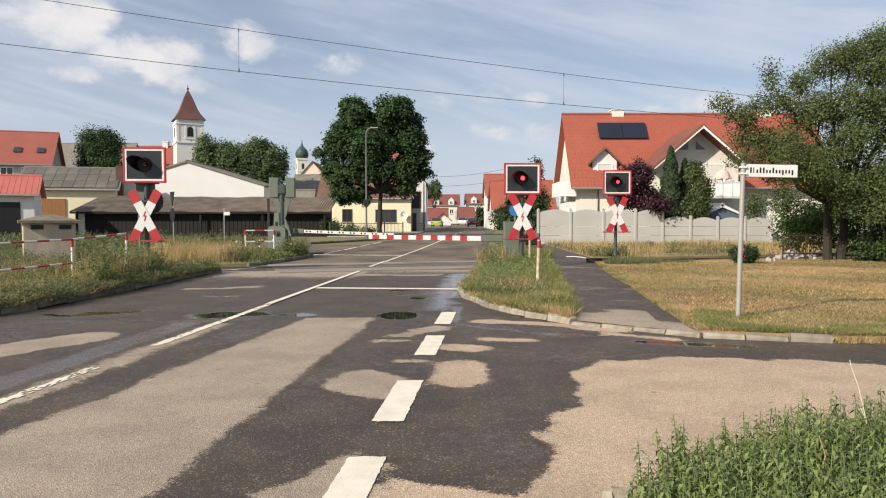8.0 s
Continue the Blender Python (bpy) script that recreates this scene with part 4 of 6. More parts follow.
def house(x0, x1, y0, y1, base, eave, ridge, axis, wall, roof, label, over=0.4, category="house", side_over=None, name="house", turn=0):
    """Gabled house; axis x: the ridge runs along x (eaves towards the road), axis y: the gable faces the viewer."""
    W, D, E, R = x1 - x0, y1 - y0, eave - base, ridge - base
    root = thing(name, pose(x1, y0, base, 0, 0, turn) @ pose(x0 - x1, 0, 0), label, category)
    so = over if side_over is None else side_over
    bm = B()
    if axis == "x":
        prism(bm, [(0, -0.3), (D, -0.3), (D, E), (D / 2, R), (0, E)], 0, W, "x")
    else:
        prism(bm, [(0, -0.3), (W, -0.3), (W, E), (W / 2, R), (0, E)], 0, D, "y")
    part("wall", bm, wall, root)
    half = (D if axis == "x" else W) / 2
    slope = (R - E) / half
    t = 0.16
    for s in (0, 1):
        bm = B()
        lo, hi = -over, half
        pts = [(lo, E - over * slope + 0.03), (hi, R + 0.03), (hi, R + 0.03 + t * 1.3), (lo, E - over * slope + 0.03 + t)]
        if s:
            pts = [(2 * half - p, z) for p, z in pts]
        prism(bm, pts, -so, (W if axis == "x" else D) + so, "x" if axis == "x" else "y")
        part("roof", bm, roof, root)
    bm = B()
    if axis == "x":
        rod(bm, (-so, half, R + 0.2), (W + so, half, R + 0.2), 0.13)
        part("ridge_cap", bm, roof, root)
        bm = B()
        rod(bm, (-so, -over - 0.06, E - over * slope + 0.08), (W + so, -over - 0.06, E - over * slope + 0.08), 0.07)
        part("gutter", bm, M_STEEL, root)
    else:
        rod(bm, (half, -so, R + 0.2), (half, D + so, R + 0.2), 0.13)
        part("ridge_cap", bm, roof, root)
    return root


def chimney(root, x, y, z0, z1, w=0.5):
    bm = B()
    box(bm, x - w / 2, x + w / 2, y - w / 2, y + w / 2, z0, z1)
    box(bm, x - w / 2 - 0.06, x + w / 2 + 0.06, y - w / 2 - 0.06, y + w / 2 + 0.06, z1, z1 + 0.1)
    part("chimney", bm, M_PALE, root)


def tile_courses(parent, x0, x1, ya, za, yb, zb, pitch=0.36, wave=0.30):
    """Roof tiles in overlapping courses: each course steps up and rolls across."""
    n = max(2, round(math.hypot(yb - ya, zb - za) / pitch))
    up = Vector((0, yb - ya, zb - za)).normalized()
    out = Vector((0, -up.z, up.y))
    k = int((x1 - x0) / wave * 4)
    bm = B()
    for c in range(n):
        lo = Vector((0, ya, za)).lerp(Vector((0, yb, zb)), c / n)
        hi = Vector((0, ya, za)).lerp(Vector((0, yb, zb)), (c + 1.12) / n)
        prev = None
        for i in range(k + 1):
            x = x0 + (x1 - x0) * i / k
            b = 0.022 * math.sin(i * math.pi / 2 + 0.6)
            row = [bm.verts.new(Vector((x, 0, 0)) + p + out * (b + d)) for p, d in ((lo, 0.0), (lo, 0.05), (hi, 0.012))]
            if prev:
                bm.faces.new((prev[0], row[0], row[1], prev[1]))
                bm.faces.new((prev[1], row[1], row[2], prev[2]))
            prev = row
    tagged(part("roof_tiles", bm, M_TILE, parent, "red clay tiles in courses"), kind="stuff")


# the big white house behind the concrete fence
def white_house():
    X0, Y0 = 10.5, 57.7
    r = house(X0, 30.5, Y0, Y0 + 8.2, 0.05, 4.95, 10.35, "x", M_PALE, M_TILE, "white two-storey house with red tiled roof and balconies", 0.7, side_over=0.5)
    slope = (10.35 - 4.95) / 4.1
    tile_courses(r, -0.5, 20.5, -0.75, 4.9 - 0.75 * slope + 0.12, 4.1, 10.30 + 0.14)
    # cross gable
    bm = B()
    gx0, gx1, gy = 5.2, 11.6, -3.0
    E, R = 5.62, 8.35
    c = (gx0 + gx1) / 2
    prism(bm, [(gx0, -0.3), (gx1, -0.3), (gx1, E), (c, R), (gx0, E)], gy, 2.2, "y")
    wing = part("wing", bm, M_PALE, r, "gabled wing")
    for s in (0, 1):
        bm = B()
        k = (R - E) / (c - gx0)
        pts = [(gx0 - 0.35, E - 0.35 * k + 0.03), (c, R + 0.03), (c, R + 0.24), (gx0 - 0.35, E - 0.35 * k + 0.2)]
        if s:
            pts = [(2 * c - p, z) for p, z in pts]
        prism(bm, pts, gy - 1.5, 2.6, "y")
        part("wing_roof", bm, M_TILE_SHADE_WORN, r, "weathered red wing roof, darkened for its shade")
        bm = B()
        pts = [(p, z - 0.1 if i < 2 else z) for i, (p, z) in enumerate(pts)]
        prism(bm, [(pts[0][0], pts[0][1] - .02), (pts[1][0], pts[1][1] - .02), (pts[1][0], pts[1][1] + (0.17 if s else 0.10)), (pts[0][0], pts[0][1] + (0.15 if s else 0.08))], gy - 1.56, gy - 1.505, "y")
        part("bargeboard", bm, M_FRAME if s else M_PALE, r, "white bargeboard" if s else "cream bargeboard")
    for x, w, z, h, m in ((c + 1.3, 1.85, 3.4, 2.4, M_SHUTTER), (c - 2.0, 1.0, 3.3, 2.1, M_SHUTTER), (c + 0.9, 2.3, 0.2, 2.0, M_GLASS)):
        window(wing, x, z, w, h, gy, m, 0)
    for s in (-1, 1):
        bm = B()
        prism(bm, [(c - 0.3 + s * 0.28, 6.85), (c - 0.3 + s * 1.0, 6.85), (c - 0.3 + s * 0.28, 7.45)], gy - 0.05, gy + 0.01, "y")
        part("gable_window", bm, M_GLASS, wing, "three-cornered gable window")
    # balcony of the wing, with a folded sunshade behind its parapet
    bx0, bx1, bz = c + 0.05, c + 2.85, 3.18
    bm = B()
    box(bm, bx0, bx1, gy - 1.5, gy, bz, bz + 0.2)
    bal = part("balcony", bm, M_FRAME, r, "white balcony with solid parapet")
    for q in ((bx0, bx1, gy - 1.55, gy - 1.45), (bx0, bx0 + 0.1, gy - 1.45, gy), (bx1 - 0.1, bx1, gy - 1.45, gy)):
        bm = B()
        box(bm, q[0], q[1], q[2], q[3], bz + 0.1, bz + 1.12, 0.01)
        part("parapet", bm, M_FRAME, bal)
    bm = B()
    box(bm, bx0 - 0.05, bx1 + 0.05, gy - 1.6, gy - 1.4, bz + 1.12, bz + 1.2, 0.01)
    part("handrail", bm, M_FRAME, bal)
    for k in range(1, 4):
        bm = B()
        x = bx0 + (bx1 - bx0) * k / 4
        box(bm, x - 0.03, x + 0.03, gy - 1.575, gy - 1.552, bz + 0.12, bz + 1.1)
        part("parapet_joint", bm, M_SHUTTER, bal)
    # small dormer
    bm = B()
    dx, dw = 2.35, 0.95
    prism(bm, [(dx - dw, 4.6), (dx + dw, 4.6), (dx + dw, 6.25), (dx, 7.15), (dx - dw, 6.25)], 0.35, 3.0, "y")
    dormer = part("dormer", bm, M_WHITE, r, "white gabled dormer")
    for s in (0, 1):
        bm = B()
        pts = [(dx - dw - 0.35, 5.95), (dx, 7.2), (dx, 7.36), (dx - dw - 0.35, 6.1)]
        if s:
            pts = [(2 * dx - p, z) for p, z in pts]
        prism(bm, pts, 0.05, 3.2, "y")
        part("dormer_roof", bm, M_TILE_OLD, dormer)
    window(dormer, dx, 4.75, 1.25, 1.35, 0.35, M_SHUTTER, 0)
    # solar panels lie on the slope
    k = math.degrees(math.atan(slope))
    for i in range(2):
        m = Matrix.Translation((2.3 + i * 2.0, 0, 0)) @ Matrix.Translation((0, 2.22, 4.9 + 2.22 * slope + 0.44)) @ pose(0, 0, 0, k, 0, 0)
        bm = B()
        box(bm, 0, 1.97, 0, 1.75, 0, 0.06, 0.01, m)
        part("solar_panel", bm, M_SOLAR, r, "dark blue solar panel")
    chimney(r, 4.2, 4.4, 10.0, 10.8, 1.0)
    chimney(r, 16.5, 4.4, 10.0, 10.7, 1.1)
    # gable end: balcony and window round the corner
    bm = B()
    box(bm, -1.3, 0.05, -0.2, 3.4, 3.55, 3.7)
    bal = part("balcony", bm, M_FRAME, r, "white side balcony")
    for q in ((-1.3, 0, -0.28, -0.2), (-1.38, -1.3, -0.2, 3.4)):
        bm = B()
        box(bm, q[0], q[1], q[2], q[3], 3.45, 4.6, 0.01)
        part("parapet", bm, M_FRAME, bal)
    bm = B()
    box(bm, -0.75, 0.0, 0.2, 3.0, 0, 3.1)
    bay = part("bay", bm, M_WHITE, r)
    window(bay, -0.4, 1.2, 0.6, 1.1, 0.2, M_GLASS, 1)
    window(r, 3.9, 0.9, 1.2, 1.2, 0.0, M_GLASS, 1)
    bm = B()
    rod(bm, (1.75, -0.06, 0), (1.75, -0.06, 4.1), 0.05)
    part("downpipe", bm, M_TILE_OLD, r)
    return r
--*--
§ **Directions**: The required output is an exact reproduction of the lines starting at the one that contains "Continue the Blender" and ending at the one that contains "bm, M_PALE, root)". Both boundary lines belong to it.

§ **Written solution**:
Continue the Blender Python (bpy) script that recreates this scene with part 4 of 6. More parts follow.
def house(x0, x1, y0, y1, base, eave, ridge, axis, wall, roof, label, over=0.4, category="house", side_over=None, name="house", turn=0):
    """Gabled house; axis x: the ridge runs along x (eaves towards the road), axis y: the gable faces the viewer."""
    W, D, E, R = x1 - x0, y1 - y0, eave - base, ridge - base
    root = thing(name, pose(x1, y0, base, 0, 0, turn) @ pose(x0 - x1, 0, 0), label, category)
    so = over if side_over is None else side_over
    bm = B()
    if axis == "x":
        prism(bm, [(0, -0.3), (D, -0.3), (D, E), (D / 2, R), (0, E)], 0, W, "x")
    else:
        prism(bm, [(0, -0.3), (W, -0.3), (W, E), (W / 2, R), (0, E)], 0, D, "y")
    part("wall", bm, wall, root)
    half = (D if axis == "x" else W) / 2
    slope = (R - E) / half
    t = 0.16
    for s in (0, 1):
        bm = B()
        lo, hi = -over, half
        pts = [(lo, E - over * slope + 0.03), (hi, R + 0.03), (hi, R + 0.03 + t * 1.3), (lo, E - over * slope + 0.03 + t)]
        if s:
            pts = [(2 * half - p, z) for p, z in pts]
        prism(bm, pts, -so, (W if axis == "x" else D) + so, "x" if axis == "x" else "y")
        part("roof", bm, roof, root)
    bm = B()
    if axis == "x":
        rod(bm, (-so, half, R + 0.2), (W + so, half, R + 0.2), 0.13)
        part("ridge_cap", bm, roof, root)
        bm = B()
        rod(bm, (-so, -over - 0.06, E - over * slope + 0.08), (W + so, -over - 0.06, E - over * slope + 0.08), 0.07)
        part("gutter", bm, M_STEEL, root)
    else:
        rod(bm, (half, -so, R + 0.2), (half, D + so, R + 0.2), 0.13)
        part("ridge_cap", bm, roof, root)
    return root


def chimney(root, x, y, z0, z1, w=0.5):
    bm = B()
    box(bm, x - w / 2, x + w / 2, y - w / 2, y + w / 2, z0, z1)
    box(bm, x - w / 2 - 0.06, x + w / 2 + 0.06, y - w / 2 - 0.06, y + w / 2 + 0.06, z1, z1 + 0.1)
    part("chimney", bm, M_PALE, root)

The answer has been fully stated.